One of the guiding principles of a journalist’s work is a commitment to the truth, which requires presenting facts accurately, verifying them, and reporting them honestly.
As you wrote, and I quote: “When I write about Cuba and its failures, I receive emails from people asking why I don’t mention the U.S. trade embargo, which went into effect in the 1960s. That embargo has been so watered down and has so many exceptions that it is no longer an embargo.”
It is rude and frankly dishonest, especially in the current context, to make that claim. It might be made by someone who is completely out of touch with reality, but not by a person who works for the media and who should be reasonably informed about the events happening around him.
According to his view, the U.S. President’s executive order of January 29, which designates Cuba as a “threat” to U.S. security and imposes tariffs on anyone supplying fuel to Cuba—a measure that in practice halted fuel supplies for three months—is a fabrication by the Cuban government.
It also seems to be a fabrication that Cuba is cruelly deprived, in every corner of the world, of the use of banking systems to make collections and payments, and that it suffers from atrocious financial persecution, intensified by its inclusion on the spurious list of “state sponsors of terrorism”—a designation not recognized by any international body but which has a deterrent effect on banks and financial actors. A simple test: try sending a transfer, no matter how small, from your native Sweden to Cuba, and then tell me the result.
Last year alone, the blockade caused Cuba some $7.556 billion in material damages. This impact is comparable to the nominal gross domestic product of at least 30 countries, according to World Bank data.
The United States has attempted to spread the idea—to which you subscribe—that the blockade is a justification used by the Cuban government to hide its inefficiencies or the shortcomings of its development model.
This political campaign relies on a communication operation that, through disinformation and euphemisms, seeks to create the perception that the blockade does not exist or does not affect the population.
What is most striking, in fact, is that the very promoters of the blockade and the policy of maximum pressure boast of its destructive effect and its ability to undermine the standard of living of an entire people. One need only review the statements of the U.S. Secretary of State, the President himself, and the politicians who have built their careers and fortunes by attacking Cuba.
It is highly hypocritical that while the Cuban people face serious daily hardships—power outages, lack of transportation, disruptions in education and healthcare, limited access to essential medications, and thousands waiting for surgeries—you pejoratively state that “the economic mismanagement of recent decades has also caused the sinking of the revolution’s flagship.”
Ask yourself instead how it has been possible to maintain health indicators on par with those of developed countries, despite being a poor and blockaded nation, by allocating approximately one-fifth of the budget to public health—which is nearly double the global average, according to the World Health Organization.
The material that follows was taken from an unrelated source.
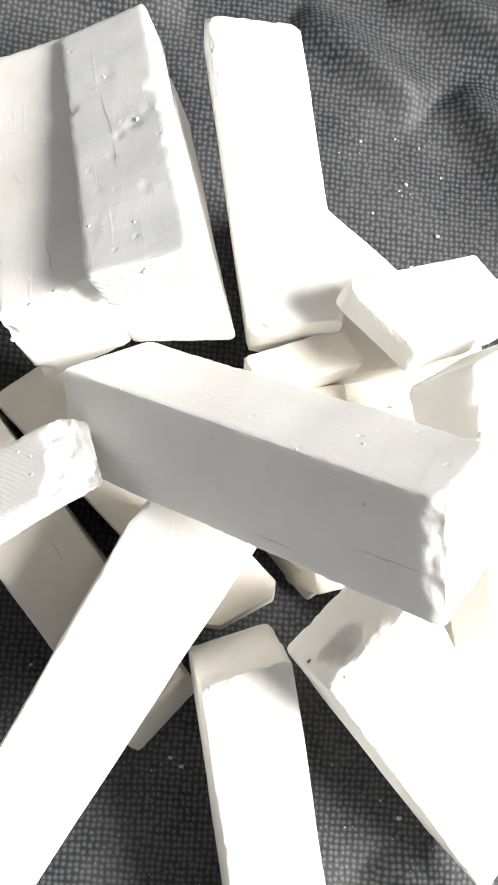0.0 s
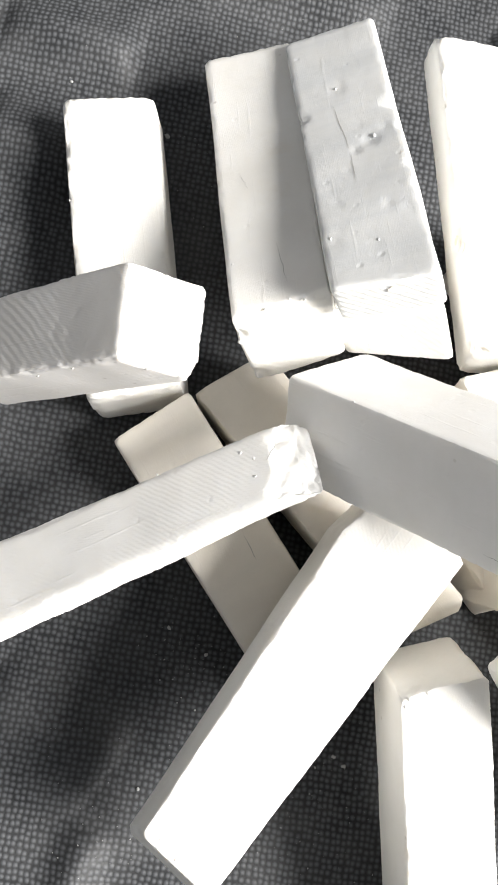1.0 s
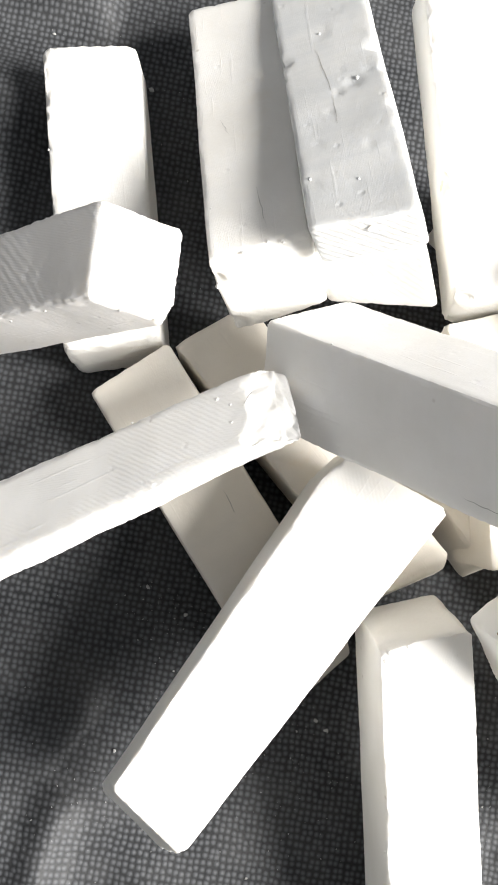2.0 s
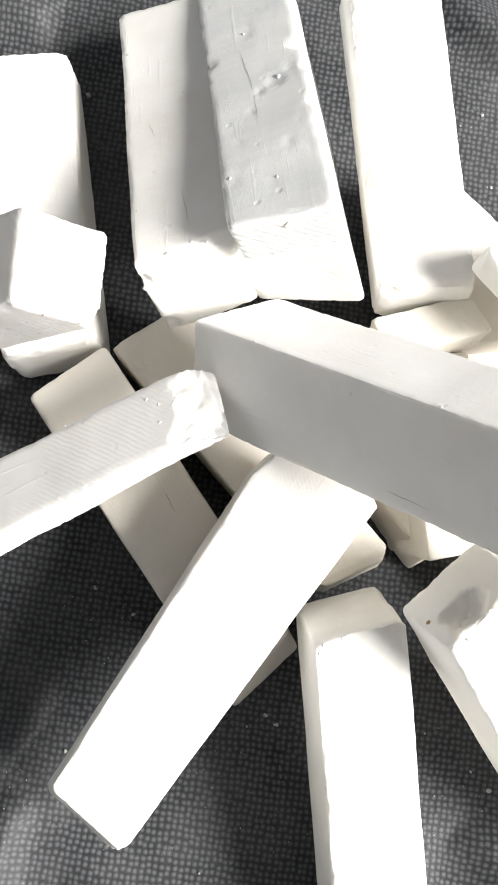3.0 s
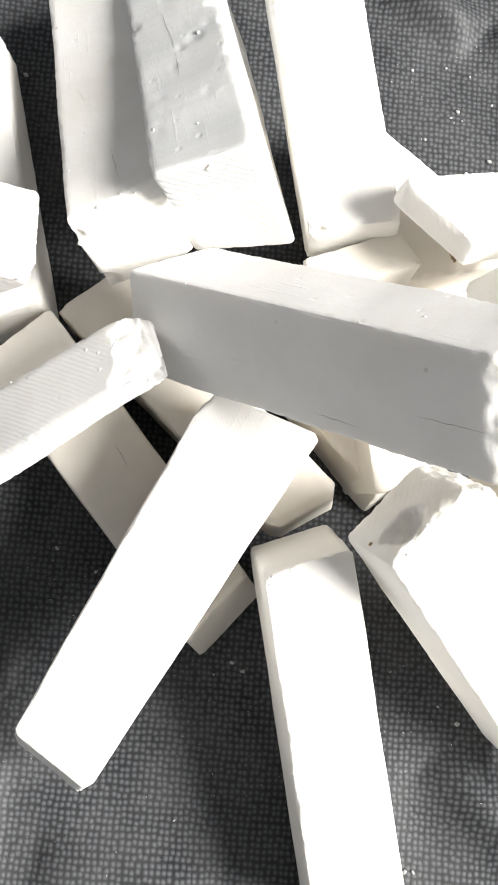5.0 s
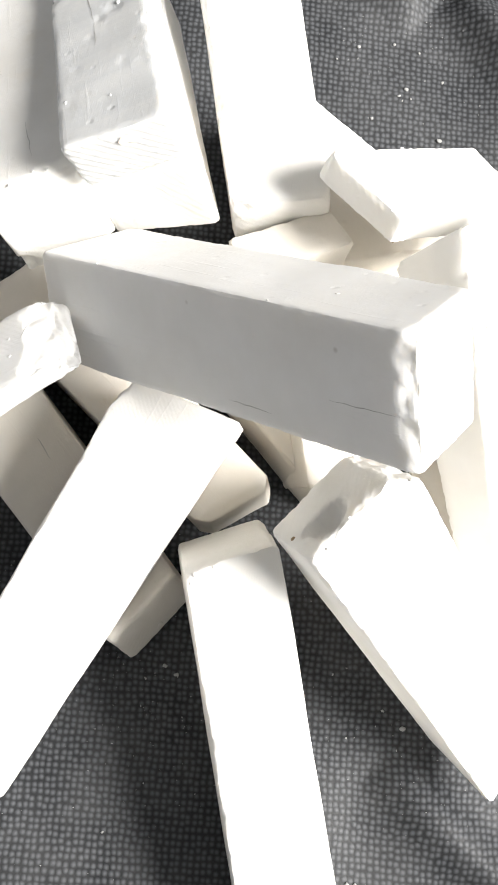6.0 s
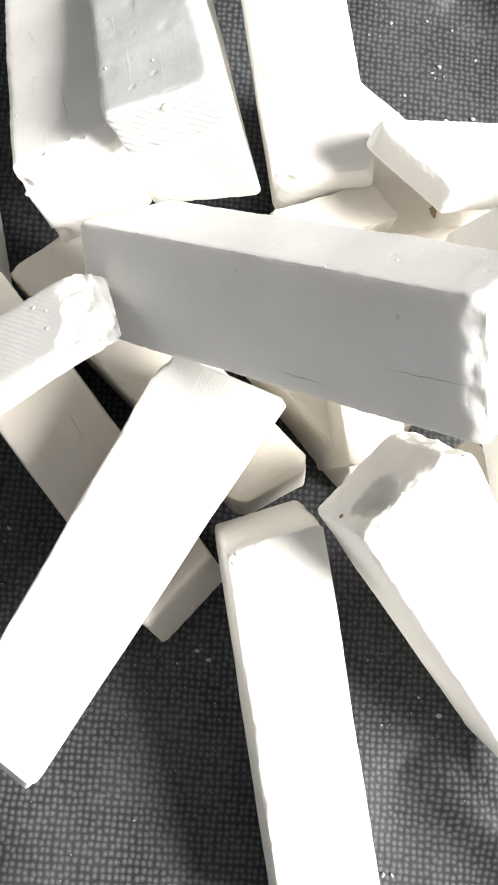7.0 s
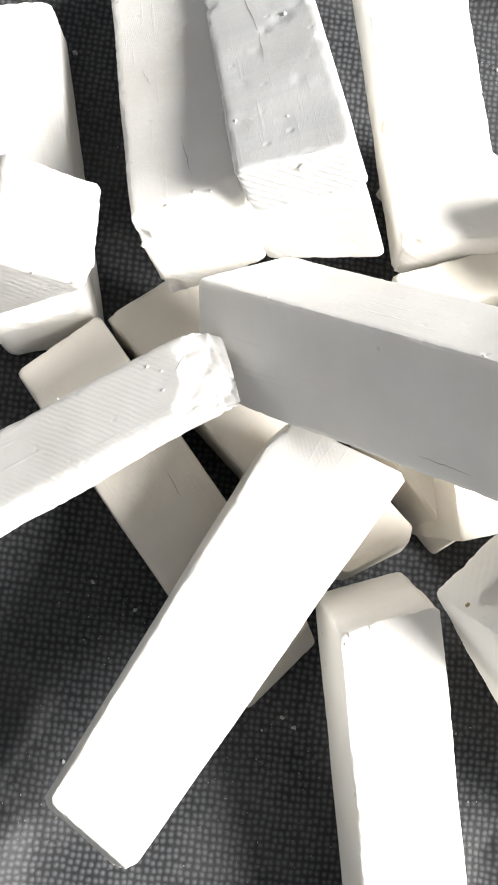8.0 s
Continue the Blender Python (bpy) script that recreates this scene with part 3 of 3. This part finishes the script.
crumb(48, -0.0482, -0.0366, 0.7, 126)
crumb(49, -0.0424, -0.0512, 0.5, 173)
crumb(50, -0.0410, -0.0411, 0.8, 40)
crumb(51, -0.0517, -0.0656, 0.7, 87)
crumb(52, -0.0556, 0.0609, 0.9, 134)
crumb(53, -0.0755, 0.0697, 0.7, 1)
crumb(54, -0.0158, -0.0584, 0.6, 48)
crumb(55, -0.0138, -0.0599, 0.7, 95)
crumb(56, 0.0203, 0.0607, 0.5, 142)
crumb(57, 0.0158, -0.0718, 0.4, 9)
crumb(58, 0.0139, -0.0607, 0.4, 56)


def chalk_dust():
    """Countless tiny grains strewn over the cloth, thicker in a few places."""
    rng = random.Random(5)
    verts, faces = [], []
    shape = lump(3, 1.0, 1)
    shape.verts.ensure_lookup_table()
    local = [v.co.copy() for v in shape.verts]
    tris = [[v.index for v in f.verts] for f in shape.faces]
    shape.free()
    heaps = [(0.034, 0.060, 0.018), (-0.022, -0.064, 0.014), (-0.010, -0.070, 0.022), (0.024, -0.075, 0.020), (-0.045, -0.042, 0.008), (-0.050, 0.060, 0.02), (-0.055, -0.07, 0.02)]
    for k in range(900):
        if k % 2:
            hx, hy, hr = heaps[(k // 2) % len(heaps)]
            x, y = hx + rng.gauss(0, hr * 0.5), hy + rng.gauss(0, hr * 0.5)
        else:
            x, y = rng.uniform(-0.1, 0.08), rng.uniform(-0.12, 0.11)
        size = 0.00005 + 0.00013 * rng.random() ** 4
        spin = Matrix.Rotation(rng.uniform(0, 6.28), 3, "Z")
        base = len(verts)
        z = wrinkle(x, y) + size * 0.4
        verts += [tuple(Vector((x, y, z)) + spin @ Vector((c.x, c.y * rng.uniform(0.7, 1), c.z)) * size) for c in local]
        faces += [[base + i for i in t] for t in tris]
    mesh = bpy.data.meshes.new("chalk_dust")
    mesh.from_pydata(verts, [], faces)
    mesh.materials.append(CRUMB)
    tagged(new("chalk_dust", mesh), "fine white chalk grains strewn over black cloth", "dust", kind="stuff")


chalk_dust()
Ask yourself how it has been possible, even under the current complex circumstances, to equip 282 polyclinics, 78 nursing homes, 97 maternity homes, 74 senior care centers, and 15 hospitals with solar panels, to make them independent of potential outages in the national power grid.
I know these questions do not interest you; you prefer to avoid addressing who is responsible for the current situation. It is easier to go along with the narrative of certain media outlets, which, by the way, are paid to speak ill of Cuba.
In any scenario, in the face of so many adversities, as always, we will emerge victorious.